• Short problem: Copy out every line exactly, passing over the pictures.

• Source data:
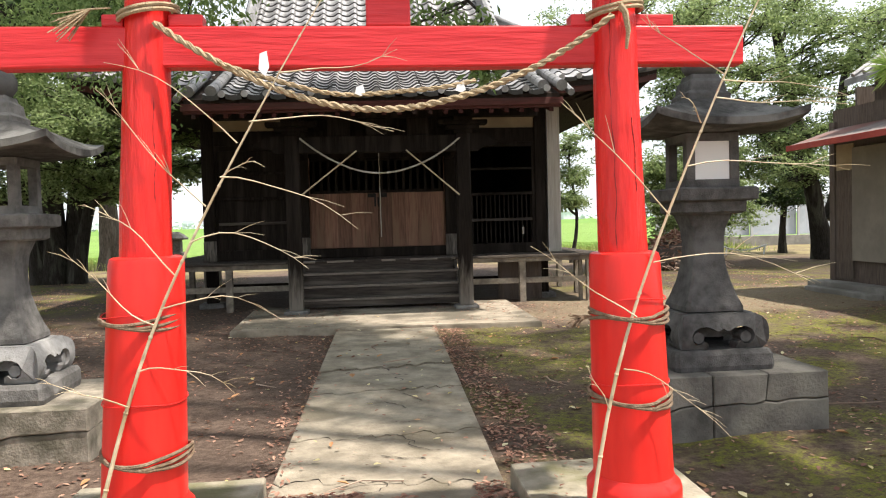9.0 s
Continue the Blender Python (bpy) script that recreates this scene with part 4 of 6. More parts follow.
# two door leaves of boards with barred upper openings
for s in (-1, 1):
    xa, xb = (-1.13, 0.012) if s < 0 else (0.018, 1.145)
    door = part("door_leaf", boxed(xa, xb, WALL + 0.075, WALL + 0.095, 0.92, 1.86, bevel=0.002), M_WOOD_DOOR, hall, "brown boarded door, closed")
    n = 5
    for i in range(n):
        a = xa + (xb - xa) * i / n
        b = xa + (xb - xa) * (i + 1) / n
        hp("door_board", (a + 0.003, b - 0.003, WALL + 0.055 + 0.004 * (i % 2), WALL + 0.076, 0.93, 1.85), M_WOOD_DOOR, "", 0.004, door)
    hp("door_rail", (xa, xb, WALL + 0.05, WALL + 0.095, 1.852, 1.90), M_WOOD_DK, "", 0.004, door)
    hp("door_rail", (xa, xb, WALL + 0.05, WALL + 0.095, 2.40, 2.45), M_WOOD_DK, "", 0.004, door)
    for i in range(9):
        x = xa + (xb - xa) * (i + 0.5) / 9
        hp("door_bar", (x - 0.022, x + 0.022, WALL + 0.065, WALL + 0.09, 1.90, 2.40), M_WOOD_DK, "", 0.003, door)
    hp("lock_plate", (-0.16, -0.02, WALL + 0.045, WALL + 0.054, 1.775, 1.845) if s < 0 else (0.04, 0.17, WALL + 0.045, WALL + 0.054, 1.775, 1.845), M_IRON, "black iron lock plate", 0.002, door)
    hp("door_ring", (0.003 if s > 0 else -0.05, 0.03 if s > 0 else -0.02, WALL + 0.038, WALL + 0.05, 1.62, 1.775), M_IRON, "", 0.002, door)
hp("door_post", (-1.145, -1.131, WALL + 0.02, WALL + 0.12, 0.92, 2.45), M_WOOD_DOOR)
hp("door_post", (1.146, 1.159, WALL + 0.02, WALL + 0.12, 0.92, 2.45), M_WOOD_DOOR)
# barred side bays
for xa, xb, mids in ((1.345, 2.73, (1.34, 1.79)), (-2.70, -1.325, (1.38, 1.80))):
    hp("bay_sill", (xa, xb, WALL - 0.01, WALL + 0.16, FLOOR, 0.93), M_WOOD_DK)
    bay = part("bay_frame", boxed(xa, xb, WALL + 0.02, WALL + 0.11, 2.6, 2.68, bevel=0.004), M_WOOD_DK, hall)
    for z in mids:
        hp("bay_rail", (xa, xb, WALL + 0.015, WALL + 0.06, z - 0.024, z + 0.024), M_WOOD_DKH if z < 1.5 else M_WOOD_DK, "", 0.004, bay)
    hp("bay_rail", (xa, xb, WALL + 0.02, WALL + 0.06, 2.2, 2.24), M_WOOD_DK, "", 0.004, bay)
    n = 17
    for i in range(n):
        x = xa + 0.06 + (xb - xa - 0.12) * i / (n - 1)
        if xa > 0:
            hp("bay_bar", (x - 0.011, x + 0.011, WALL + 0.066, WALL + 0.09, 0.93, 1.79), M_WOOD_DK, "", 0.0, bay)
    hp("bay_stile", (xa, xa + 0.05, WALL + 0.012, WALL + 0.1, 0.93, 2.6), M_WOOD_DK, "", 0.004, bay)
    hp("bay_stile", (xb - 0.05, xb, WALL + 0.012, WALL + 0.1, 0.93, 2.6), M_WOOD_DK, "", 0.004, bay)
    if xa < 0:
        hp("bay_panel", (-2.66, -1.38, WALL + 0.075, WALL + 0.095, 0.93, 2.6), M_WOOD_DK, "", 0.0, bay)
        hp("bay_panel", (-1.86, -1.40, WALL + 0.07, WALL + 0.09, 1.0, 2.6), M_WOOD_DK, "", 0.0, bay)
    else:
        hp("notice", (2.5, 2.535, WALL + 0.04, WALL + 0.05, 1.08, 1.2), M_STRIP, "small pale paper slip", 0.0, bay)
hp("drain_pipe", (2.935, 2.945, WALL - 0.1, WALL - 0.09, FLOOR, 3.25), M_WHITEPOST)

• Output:
9.0 s
Continue the Blender Python (bpy) script that recreates this scene with part 4 of 6. More parts follow.
# two door leaves of boards with barred upper openings
for s in (-1, 1):
    xa, xb = (-1.13, 0.012) if s < 0 else (0.018, 1.145)
    door = part("door_leaf", boxed(xa, xb, WALL + 0.075, WALL + 0.095, 0.92, 1.86, bevel=0.002), M_WOOD_DOOR, hall, "brown boarded door, closed")
    n = 5
    for i in range(n):
        a = xa + (xb - xa) * i / n
        b = xa + (xb - xa) * (i + 1) / n
        hp("door_board", (a + 0.003, b - 0.003, WALL + 0.055 + 0.004 * (i % 2), WALL + 0.076, 0.93, 1.85), M_WOOD_DOOR, "", 0.004, door)
    hp("door_rail", (xa, xb, WALL + 0.05, WALL + 0.095, 1.852, 1.90), M_WOOD_DK, "", 0.004, door)
    hp("door_rail", (xa, xb, WALL + 0.05, WALL + 0.095, 2.40, 2.45), M_WOOD_DK, "", 0.004, door)
    for i in range(9):
        x = xa + (xb - xa) * (i + 0.5) / 9
        hp("door_bar", (x - 0.022, x + 0.022, WALL + 0.065, WALL + 0.09, 1.90, 2.40), M_WOOD_DK, "", 0.003, door)
    hp("lock_plate", (-0.16, -0.02, WALL + 0.045, WALL + 0.054, 1.775, 1.845) if s < 0 else (0.04, 0.17, WALL + 0.045, WALL + 0.054, 1.775, 1.845), M_IRON, "black iron lock plate", 0.002, door)
    hp("door_ring", (0.003 if s > 0 else -0.05, 0.03 if s > 0 else -0.02, WALL + 0.038, WALL + 0.05, 1.62, 1.775), M_IRON, "", 0.002, door)
hp("door_post", (-1.145, -1.131, WALL + 0.02, WALL + 0.12, 0.92, 2.45), M_WOOD_DOOR)
hp("door_post", (1.146, 1.159, WALL + 0.02, WALL + 0.12, 0.92, 2.45), M_WOOD_DOOR)
# barred side bays
for xa, xb, mids in ((1.345, 2.73, (1.34, 1.79)), (-2.70, -1.325, (1.38, 1.80))):
    hp("bay_sill", (xa, xb, WALL - 0.01, WALL + 0.16, FLOOR, 0.93), M_WOOD_DK)
    bay = part("bay_frame", boxed(xa, xb, WALL + 0.02, WALL + 0.11, 2.6, 2.68, bevel=0.004), M_WOOD_DK, hall)
    for z in mids:
        hp("bay_rail", (xa, xb, WALL + 0.015, WALL + 0.06, z - 0.024, z + 0.024), M_WOOD_DKH if z < 1.5 else M_WOOD_DK, "", 0.004, bay)
    hp("bay_rail", (xa, xb, WALL + 0.02, WALL + 0.06, 2.2, 2.24), M_WOOD_DK, "", 0.004, bay)
    n = 17
    for i in range(n):
        x = xa + 0.06 + (xb - xa - 0.12) * i / (n - 1)
        if xa > 0:
            hp("bay_bar", (x - 0.011, x + 0.011, WALL + 0.066, WALL + 0.09, 0.93, 1.79), M_WOOD_DK, "", 0.0, bay)
    hp("bay_stile", (xa, xa + 0.05, WALL + 0.012, WALL + 0.1, 0.93, 2.6), M_WOOD_DK, "", 0.004, bay)
    hp("bay_stile", (xb - 0.05, xb, WALL + 0.012, WALL + 0.1, 0.93, 2.6), M_WOOD_DK, "", 0.004, bay)
    if xa < 0:
        hp("bay_panel", (-2.66, -1.38, WALL + 0.075, WALL + 0.095, 0.93, 2.6), M_WOOD_DK, "", 0.0, bay)
        hp("bay_panel", (-1.86, -1.40, WALL + 0.07, WALL + 0.09, 1.0, 2.6), M_WOOD_DK, "", 0.0, bay)
    else:
        hp("notice", (2.5, 2.535, WALL + 0.04, WALL + 0.05, 1.08, 1.2), M_STRIP, "small pale paper slip", 0.0, bay)
hp("drain_pipe", (2.935, 2.945, WALL - 0.1, WALL - 0.09, FLOOR, 3.25), M_WHITEPOST)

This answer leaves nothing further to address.